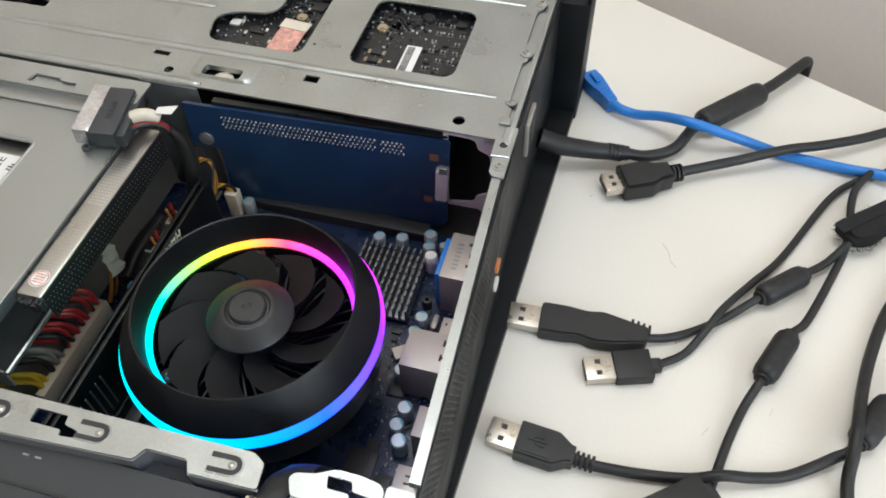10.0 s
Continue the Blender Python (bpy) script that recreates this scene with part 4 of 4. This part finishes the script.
# main power plug and its bundle
power = thing("power_plug", "cream main power plug with red, black and yellow wires, some black for shade", "plug", at=Matrix.Translation((-0.003, 0, 0)))
pb = part("housing", cube(-0.1425, -0.1382, -0.1420, -0.0915, BZ, BZ + 0.0092, 0.0005, ), CREAM, power)
kinds = (WIRE_RED, WIRE_RED, WIRE_RED, WIRE_RED, WIRE_RED, WIRE_RED, WIRE_BLACK, WIRE_GREY, WIRE_GREY, WIRE_BLACK, WIRE_YELLOW, WIRE_YELLOW)
for i, material in enumerate(kinds):
    y = -0.0940 - 0.0040 * i
    for j in range(2):
        dy, up = 0.0016 * math.sin(i * 2.3 + j), 0.0035 * j + 0.0015 * math.sin(i * 1.7)
        # every second lower wire in the red group is black, for shade between
        part("wire", tube([(-0.1410 - 0.0008 * j, y, BZ + 0.0080), (-0.1435, y - 0.001 + dy, BZ + 0.0135 + up), (-0.1500, y - 0.005 + dy, BZ + 0.0170 + up), (-0.1570, y - 0.006, BZ + 0.0150 + up), (-0.1640, y - 0.004, BZ + 0.0020)], 0.0011, 8, 5), material if j else (WIRE_RED, WIRE_BLACK)[i % 2] if i < 7 else material, power)

# small leads in the dark corner
lead = thing("wire_bundle", "tangle of black and orange wires behind the memory", "wires")
for i, material in enumerate((WIRE_ORANGE, WIRE_BLACK, WIRE_YELLOW, WIRE_BLACK, WIRE_ORANGE, WIRE_BLACK)):
    o = 0.0016 * i
    part("wire", tube([(-0.1330 + o * 0.5, -0.0200, 0.0250), (-0.1290 + o * 0.6, -0.0190 - o * 0.3, 0.0440), (-0.1200 + o * 0.4, -0.0195, 0.0480), (-0.1150, -0.0230 - o * 0.6, 0.0400), (-0.1190, -0.0290 - o, 0.0200)], 0.0006, 7, 6), material, lead)
part("tie", tube([(-0.1350, -0.0190, 0.0330), (-0.1290, -0.0190, 0.0450), (-0.1240, -0.0195, 0.0485)], 0.0046, 12, 5), RUBBER, lead, "black tape round the wires")
rng = random.Random(12)
for i in range(4):
    x, z = -0.1195 - 0.0014 * i + rng.uniform(-0.001, 0.001), 0.018 + 0.0022 * (i % 5)
    part("wire", tube([(x + 0.004, -0.022 - 0.001 * i, 0.030), (x + rng.uniform(-0.002, 0.002), -0.040, z + 0.006), (x + rng.uniform(-0.002, 0.003), -0.062, z), (x - 0.002, -0.082, z - 0.001), (x - 0.004, -0.096, z - 0.002)], 0.0011, 7, 5), WIRE_BLACK, lead)
tail = thing("white_connector", "crumpled white connector hanging beside the drive box", "connector", at=Matrix.Translation((-0.003, 0, 0)))
bm = bmesh.new()
grid = [[bm.verts.new((0.0009 * math.sin(i * 1.9 + j) + 0.0014 * (i % 2), -0.0045 + 0.0018 * j + 0.0006 * math.sin(i), 0.0065 - 0.0022 * i)) for j in range(6)] for i in range(7)]
for ra, rb in zip(grid, grid[1:]):
    for j in range(5):
        bm.faces.new((ra[j], ra[j + 1], rb[j + 1], rb[j]))
bmesh.ops.solidify(bm, geom=bm.faces[:], thickness=0.0006)
bm.transform(Matrix.Translation((-0.1352, -0.0810, 0.0410)) @ Matrix.Rotation(radians(-18), 4, "X") @ Matrix.Rotation(radians(-30), 4, "Y"))
part("housing", bm, WHITE, tail, "crumpled white tag")
for i in range(3):
    part("wire", tube([(-0.1355, -0.0840 + 0.0015 * i, 0.0360), (-0.1365, -0.087 + 0.002 * i, 0.0280), (-0.1385, -0.090 + 0.002 * i, 0.0200)], 0.0009, 6, 5), (WIRE_ORANGE, WIRE_BLACK, WIRE_ORANGE)[i], tail)
block = thing("black_wire_loom", "thick black taped loom lying beside the memory", "wires", at=Matrix.Translation((-0.003, 0, 0)))
for k, (dx, z, r) in enumerate(((0.0, 0.0205, 0.0058), (-0.0085, 0.0190, 0.0050), (0.0060, 0.0180, 0.0040))):
    part("sleeve", tube([(-0.1290 + dx, -0.0400, z + 0.004), (-0.1310 + dx, -0.0520, z + 0.002), (-0.1325 + dx, -0.0630, z), (-0.1340 + dx * 0.8, -0.0740, z - 0.003)], [r * 0.8, r, r, r * 0.7], 12, 6), WIRE_BLACK, block)
dp = part("dark_plug", cube(-0.0045, 0.0045, -0.0055, 0.0055, 0, 0.012, 0.0006, Matrix.Translation((-0.1255, -0.0690, 0.0185)) @ Matrix.Rotation(radians(12), 4, "Z")), HUBGREY, block, "dark grey plug")
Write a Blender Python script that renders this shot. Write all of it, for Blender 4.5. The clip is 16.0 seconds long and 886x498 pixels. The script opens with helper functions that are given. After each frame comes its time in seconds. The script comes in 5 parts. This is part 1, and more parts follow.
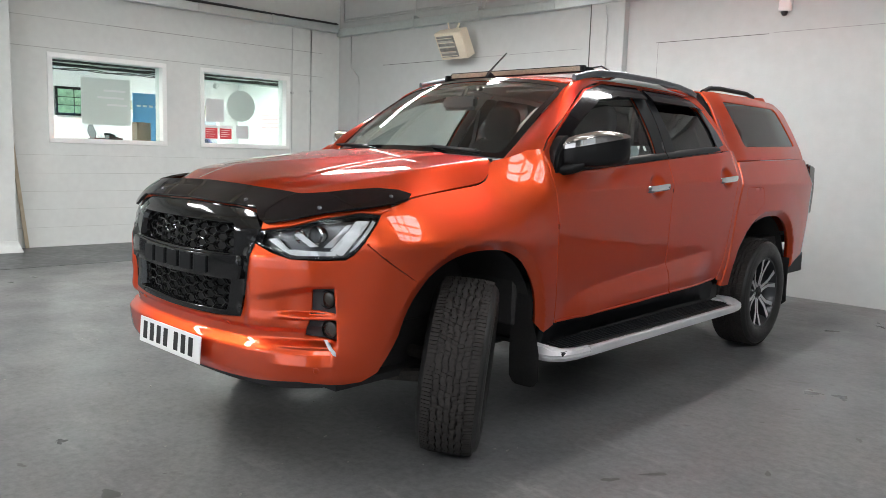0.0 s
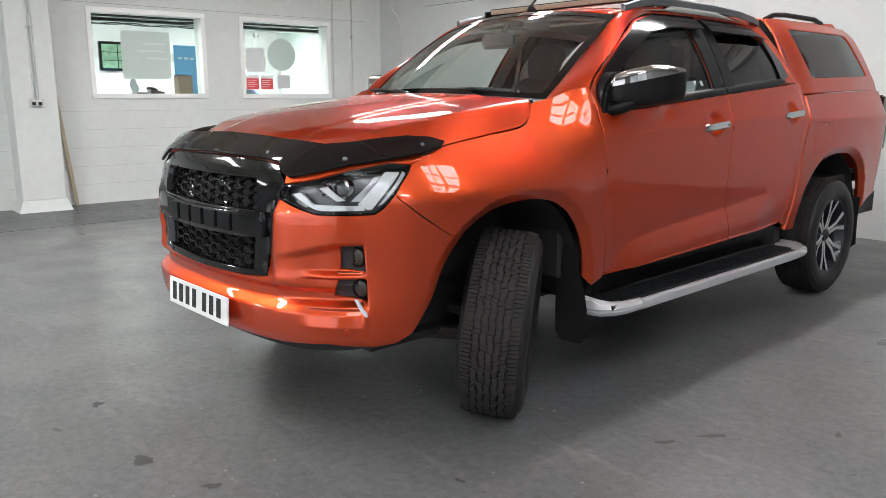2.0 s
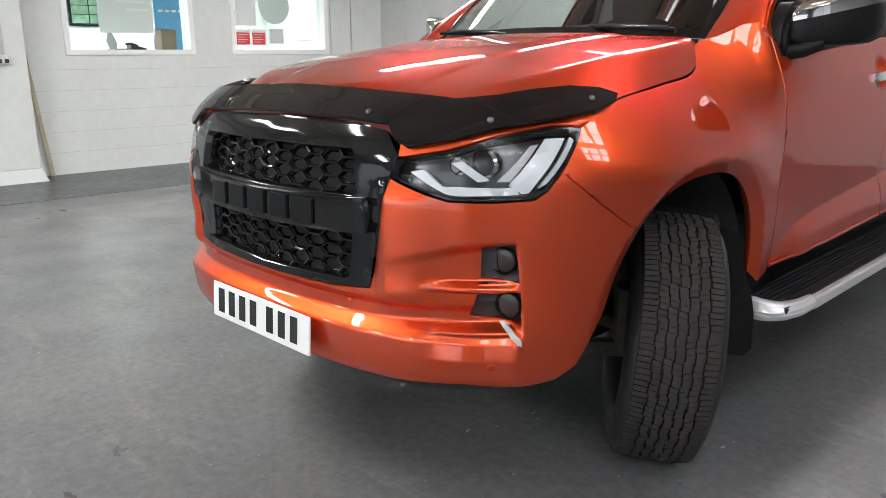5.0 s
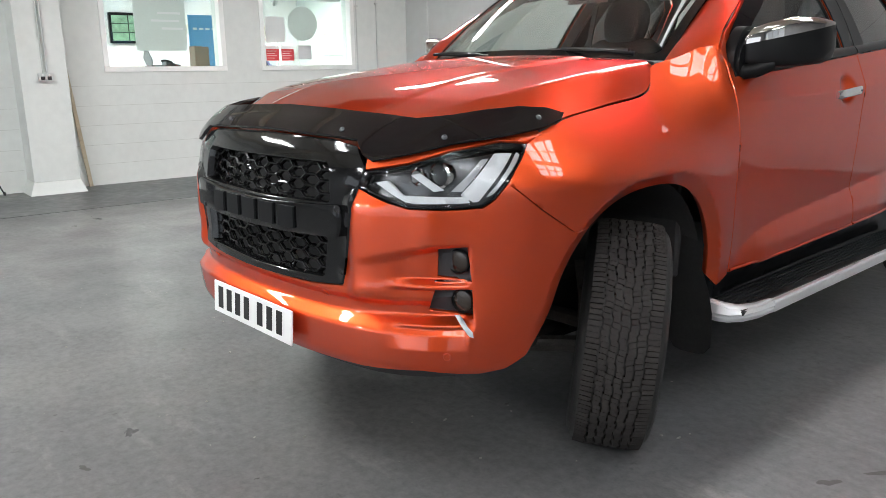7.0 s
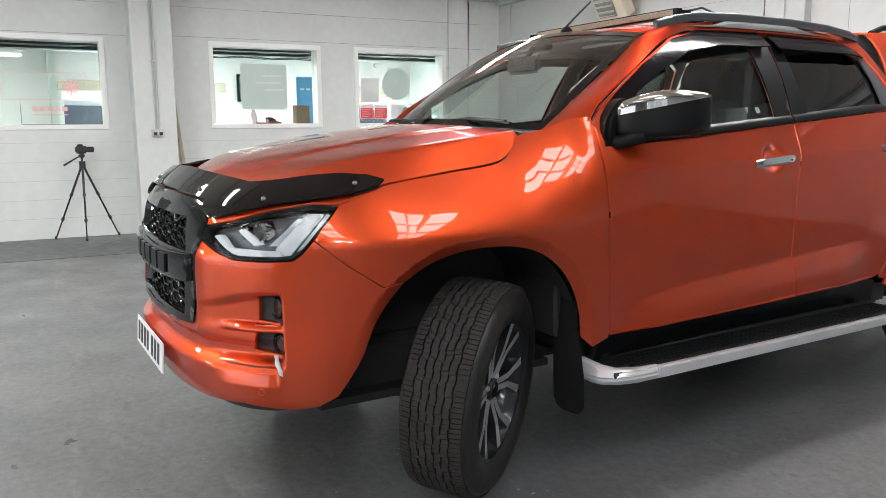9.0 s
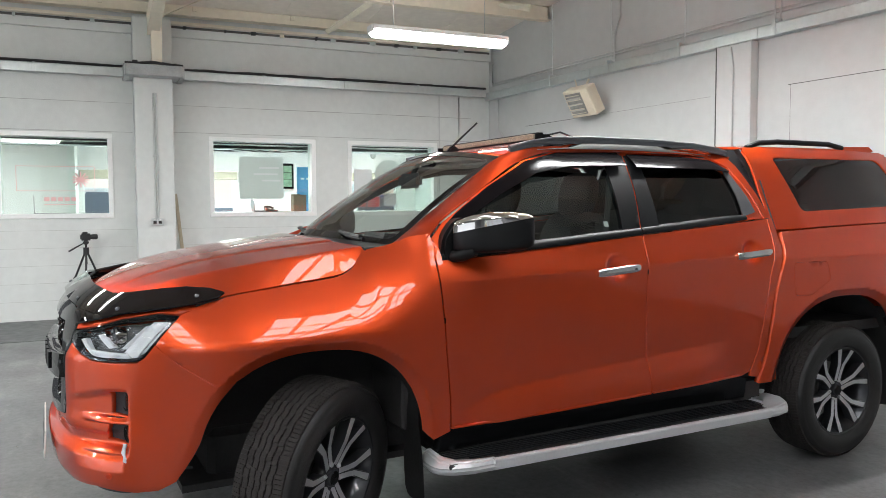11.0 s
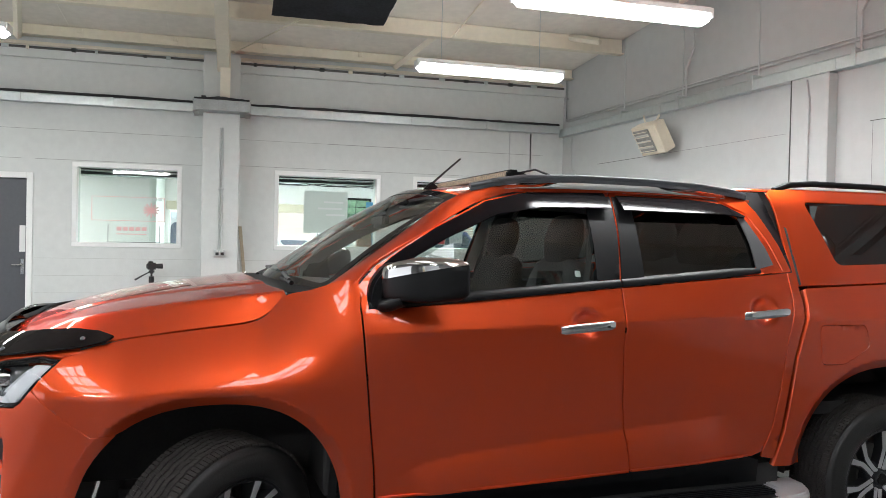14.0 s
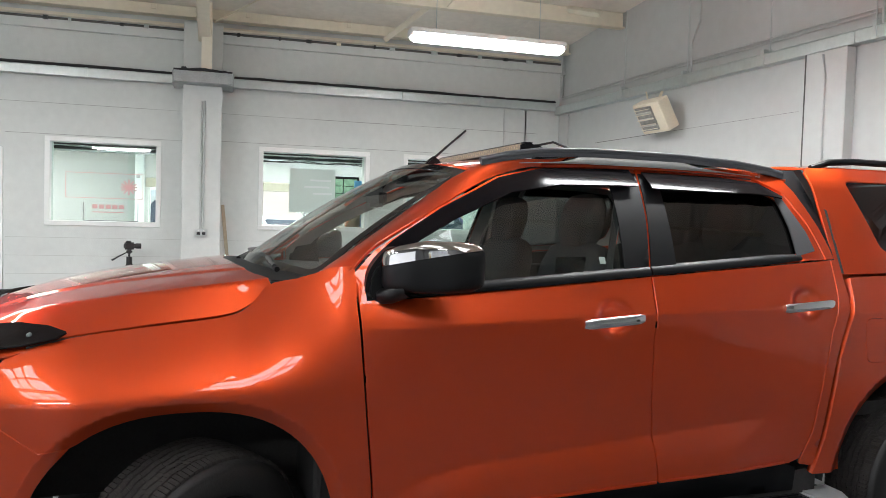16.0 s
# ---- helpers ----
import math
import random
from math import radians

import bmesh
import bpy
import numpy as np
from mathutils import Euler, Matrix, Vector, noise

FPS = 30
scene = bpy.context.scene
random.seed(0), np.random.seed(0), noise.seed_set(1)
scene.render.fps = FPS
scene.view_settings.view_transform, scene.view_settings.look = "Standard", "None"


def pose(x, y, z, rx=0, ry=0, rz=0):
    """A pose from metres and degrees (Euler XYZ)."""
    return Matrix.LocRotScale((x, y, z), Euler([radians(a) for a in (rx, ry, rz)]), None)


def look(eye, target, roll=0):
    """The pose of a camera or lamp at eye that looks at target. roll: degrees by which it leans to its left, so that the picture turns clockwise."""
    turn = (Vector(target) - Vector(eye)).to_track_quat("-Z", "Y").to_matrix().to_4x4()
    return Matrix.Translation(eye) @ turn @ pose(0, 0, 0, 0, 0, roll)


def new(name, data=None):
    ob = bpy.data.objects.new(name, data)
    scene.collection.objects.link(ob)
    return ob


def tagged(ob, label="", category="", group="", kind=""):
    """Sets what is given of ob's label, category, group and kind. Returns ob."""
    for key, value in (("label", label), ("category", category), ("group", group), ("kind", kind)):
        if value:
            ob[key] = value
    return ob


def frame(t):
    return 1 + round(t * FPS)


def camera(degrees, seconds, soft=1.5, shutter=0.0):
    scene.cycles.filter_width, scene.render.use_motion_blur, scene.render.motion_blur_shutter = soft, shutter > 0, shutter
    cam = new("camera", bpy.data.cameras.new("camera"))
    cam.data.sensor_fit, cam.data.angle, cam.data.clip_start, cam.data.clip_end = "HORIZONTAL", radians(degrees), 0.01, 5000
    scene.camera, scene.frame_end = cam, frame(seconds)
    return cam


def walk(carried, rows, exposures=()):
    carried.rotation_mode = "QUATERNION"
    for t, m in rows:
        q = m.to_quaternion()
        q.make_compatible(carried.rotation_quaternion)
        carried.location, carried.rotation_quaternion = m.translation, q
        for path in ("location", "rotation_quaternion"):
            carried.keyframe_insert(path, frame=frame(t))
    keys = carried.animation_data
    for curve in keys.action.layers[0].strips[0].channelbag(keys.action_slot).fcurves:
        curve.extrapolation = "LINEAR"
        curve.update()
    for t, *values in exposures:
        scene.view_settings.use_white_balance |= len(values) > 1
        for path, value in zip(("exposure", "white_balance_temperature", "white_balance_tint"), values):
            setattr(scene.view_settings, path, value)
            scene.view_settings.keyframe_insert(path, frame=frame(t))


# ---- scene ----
- - -
Look above for every line with the word "label" and copy it.

The answer:
def tagged(ob, label="", category="", group="", kind=""):
    """Sets what is given of ob's label, category, group and kind. Returns ob."""
    for key, value in (("label", label), ("category", category), ("group", group), ("kind", kind)):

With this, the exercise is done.